Fondé en 1983 --Unis pour la diversité et l'égalité raciale


Montreal, February 4, 2021 — The Mamadi III Fara Camara case raises troubling questions that the Montreal Police Service and the Director of Criminal and Penal Prosecutions will have to provide answers.

Mamadi III Fara Camara, a doctoral student at the École Polytechnique de Montréal, was arrested last Thursday evening and charged with four counts, including disarming and assaulting a police officer. The 31-year-old Black man was incarcerated for almost one week.

However, the information revealed by a video surveillance camera made it possible to clear the four charges against him, including attempted murder and aggravated assault against a peace officer. The prosecution yesterday withdrew the charges and the judge ordered his immediate release.

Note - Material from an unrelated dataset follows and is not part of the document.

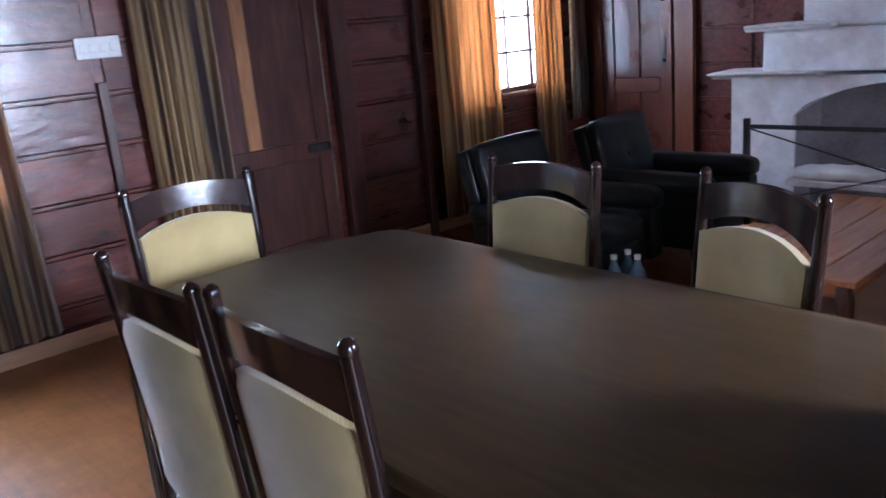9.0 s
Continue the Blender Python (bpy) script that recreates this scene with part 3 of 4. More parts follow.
entrance_door()
jamb = thing("door_frame", "peeling white-painted door frame with green undercoat", "door frame", kind="structure")
part("jamb", box(B(), (0.972, 0.30, -0.02), (1.06, 0.447, 2.06), 0.006, 2), PEEL, jamb)
part("architrave", box(B(), (0.962, 0.185, -0.02), (1.10, 0.298, 2.12), 0.008, 2), PEEL, jamb)
part("jamb", box(B(), (0.055, 0.20, -0.02), (0.10, 0.365, 2.06), 0.006, 2), PEEL, jamb)
part("head", box(B(), (0.101, 0.20, 2.052), (0.984, 0.365, 2.10), 0.006), PEEL, jamb)
chips = random.Random(4)
for k in range(54):
    cy, cz, spread = ((0.372, 0.785, 0.034), (0.392, 1.165, 0.035), (0.360, 0.86, 0.02), (0.345, 0.70, 0.05))[0 if k < 26 else 1 if k < 42 else 2 if k < 48 else 3]
    y, z = cy + chips.gauss(0, 0.013), cz + chips.gauss(0, spread)
    y = min(0.43, max(0.315, y))
    skin = (GREENPAINT, GREENPAINT, ORANGE, GREENPAINT, RAWWOOD, GREYWOOD)[k % 6]
    part("paint_flake", prism(B(), flake(k + 200, y, z, chips.uniform(0.0015, 0.006), chips.uniform(0.006, 0.026)), 0.9702 - 0.0002 * (k % 5), 0.9717, 0, 1, ALONG_X), skin, jamb, "flaked paint")
part("bare_patch", prism(B(), flake(91, 0.352, 0.93, 0.026, 0.065), 0.9700, 0.9717, 0, 1, ALONG_X), GREYWOOD, jamb, "grey bare wood under the paint")
part("bare_patch", prism(B(), flake(92, 0.335, 0.66, 0.018, 0.10), 0.9698, 0.9717, 0, 1, ALONG_X), RAWWOOD, jamb, "orange bare wood under the paint")
for y, z0, z1, wob, wide in ((0.403, 0.80, 1.12, 0.003, 0.0006), (0.426, 0.55, 1.3, 0.0004, 0.0005)):
    line = [(0.9716, y + wob * math.sin(31 * z) + 0.5 * wob * math.sin(83 * z), z) for z in np.linspace(z0, z1, 24)]
    part("crack", tube(B(), line, wide, 5), LEGWOOD, jamb, "hairline crack")
part("nail_head", tube(B(), [(0.9718, 0.404, 1.005), (0.9700, 0.404, 1.005)], 0.004, 10), PEEL, jamb, "painted-over nail head")
bm = B()
box(bm, (0.932, 0.386, 0.22), (0.9712, 0.440, 0.675), 0.006, 2)
tagged(new("door_stop_block", finish("door_stop_block", bm, RAWWOOD)), "raw split pine block nailed to the white jamb", "wooden block")
bm = box(B(), (0.985, 0.4475, 0.93), (1.035, 0.456, 1.16), 0.004, 1)
tagged(new("wood_packing_strip", finish("wood_packing_strip", bm, RAWWOOD)), "weathered bare wood strip behind the jamb", "wooden strip")


# ---- the whitewashed fireplace ----
def fireplace():
    fp = thing("fireplace", "whitewashed plaster fireplace with a low arch", "fireplace")
    X = 5.84
    arch = [(2.42 + 1.6 * k / 24, 0.60 + 0.06 * k / 24 + 0.245 * max(0.0, math.sin(math.pi * k / 24)) ** 0.62) for k in range(25)]
    back, z0 = END - 0.003, 0.0
    bm = B()
    poly = [(2.0, z0), (2.42, z0)] + arch + [(4.02, z0), (4.46, z0), (4.46, 0.90), (2.0, 0.93)]
    # the outline lies in y and z and is drawn out along x
    m = Matrix(((0, 0, 1, 0), (1, 0, 0, 0), (0, 1, 0, 0), (0, 0, 0, 1)))
    prism(bm, poly, X, back, 0.0, 2, m)
    bmesh.ops.triangulate(bm, faces=[f for f in bm.faces if len(f.verts) > 4])
    body = part("surround", bm, PLASTER, fp)
    bm = B()
    rim_o = [(y, z + 0.028) for y, z in arch]
    poly = [(arch[0][0] - 0.025, 0.56)] + [(y + (-0.025 if k == 0 else 0.025 if k == 24 else 0), z) for k, (y, z) in enumerate(rim_o)] + [(arch[-1][0] + 0.025, 0.56)] + arch[::-1]
    prism(bm, poly, X - 0.016, X - 0.001, 0.0, 1, m)
    bmesh.ops.triangulate(bm, faces=[f for f in bm.faces if len(f.verts) > 4])
    part("arch_lip", bm, PLASTER, fp)
    bm = B()
    prism(bm, [(2.425, 0.0), (4.015, 0.0), (4.015, 0.66)] + arch[23:0:-1] + [(2.425, 0.60)], back - 0.11, back - 0.002, 0, 1, m)
    bmesh.ops.triangulate(bm, faces=[f for f in bm.faces if len(f.verts) > 4])
    part("fireback", bm, SOOT, fp, "smoke-grey rendered fireback")
    bm = B()
    prism(bm, [(X + 0.02, 2.424), (back - 0.111, 2.424), (back - 0.111, 2.84)], 0.0, 0.60)
    for v in bm.verts:
        if v.co.z > 0.5 and v.co.y > 2.6:
            v.co.y, v.co.z = 2.70, 0.765
    part("splay", bm, PLASTER, fp, "whitewashed splayed side of the firebox")
    bm = B()
    prism(bm, [(X + 0.02, 4.018), (back - 0.111, 3.93), (back - 0.111, 4.018)], 0.0, 0.66)
    for v in bm.verts:
        if v.co.z > 0.5 and v.co.y < 4.0:
            v.co.z = 0.742
    part("splay", bm, SOOT, fp, "smoked side of the firebox")
    part("middle_stage", box(B(), (X + 0.03, 2.06, 0.931), (back, 4.26, 1.20), 0.02, 3), PLASTER, fp)
    part("chimney_breast", box(B(), (X + 0.08, 2.14, 1.201), (back, 4.02, TOP - 0.002), 0.02, 3), PLASTER, fp)
    for lo, hi in (((X - 0.10, 3.86, 0.90), (back, 4.60, 0.945)), ((X - 0.05, 3.80, 1.202), (back, 4.36, 1.245)), ((X - 0.10, 1.95, 0.955), (back, 2.30, 0.985))):
        bm = box(B(), lo, hi, 0.012, 2)
        for v in bm.verts:
            if v.co.z < lo[2] + 0.02:
                v.co.x = max(v.co.x, X - 0.02)
        part("ledge", bm, PLASTER, fp)
    part("hearth_base", box(B(), (5.52, 2.1, 0), (X + 0.3, 4.36, 0.075), 0.012, 2), PLASTER, fp, "low plastered hearth step")
    part("hearth_edge", box(B(), (5.503, 2.09, 0), (5.519, 4.37, 0.04), 0.004), POSTWOOD, fp, "dark hearth edging")
    part("vent", box(B(), (X - 0.008, 2.03, 0.43), (X - 0.001, 2.19, 0.60), 0.003), PATCH, fp, "brown-grey stained patch")
    return fp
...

The SPVM's handling of this incident, which virtually destroyed the reputation of an innocent man and deeply affected his family, raises serious questions that will need to be examined by an independent investigation.

In order to ensure Mr. Camara access to justice, the full protection of his rights and the restoration of his reputation and honor, CRARR considers that an independent investigation must be set up urgently by the Government of Quebec. Such an investigation is essential in order to avoid bringing the administration of justice into disrepute.

Such an investigation should not prevent other inquiries from being launched, in particular by the Police Ethics Commissioner and by the Quebec Human Rights and Youth Rights Commission (CDPDJ), considering that Mr. Camara's race could have been a factor in the way he was treated.

In fact, the CDPDJ, which has the power to launch a systemic investigation on its own initiative, and which has often advocated for the need to fight systemic racism, should launch such an investigation in this case.

This case also underlines the urgent need for police officers to wear body cameras,

This incident has resulted in a serious blow to the credibility, image and integrity of our police and judicial authorities in Montreal. Public confidence in these authorities has been tested and must be restored at all costs.

Moreover, this serious incident tells us that despite all the promises, all the plans and all the endlessly repeated commitments by the administration of Montreal to eliminate racial profiling by the SPVM, we still have not made any real progress: merely being Black is still viewed and treated as a safety threat by the police in Montreal.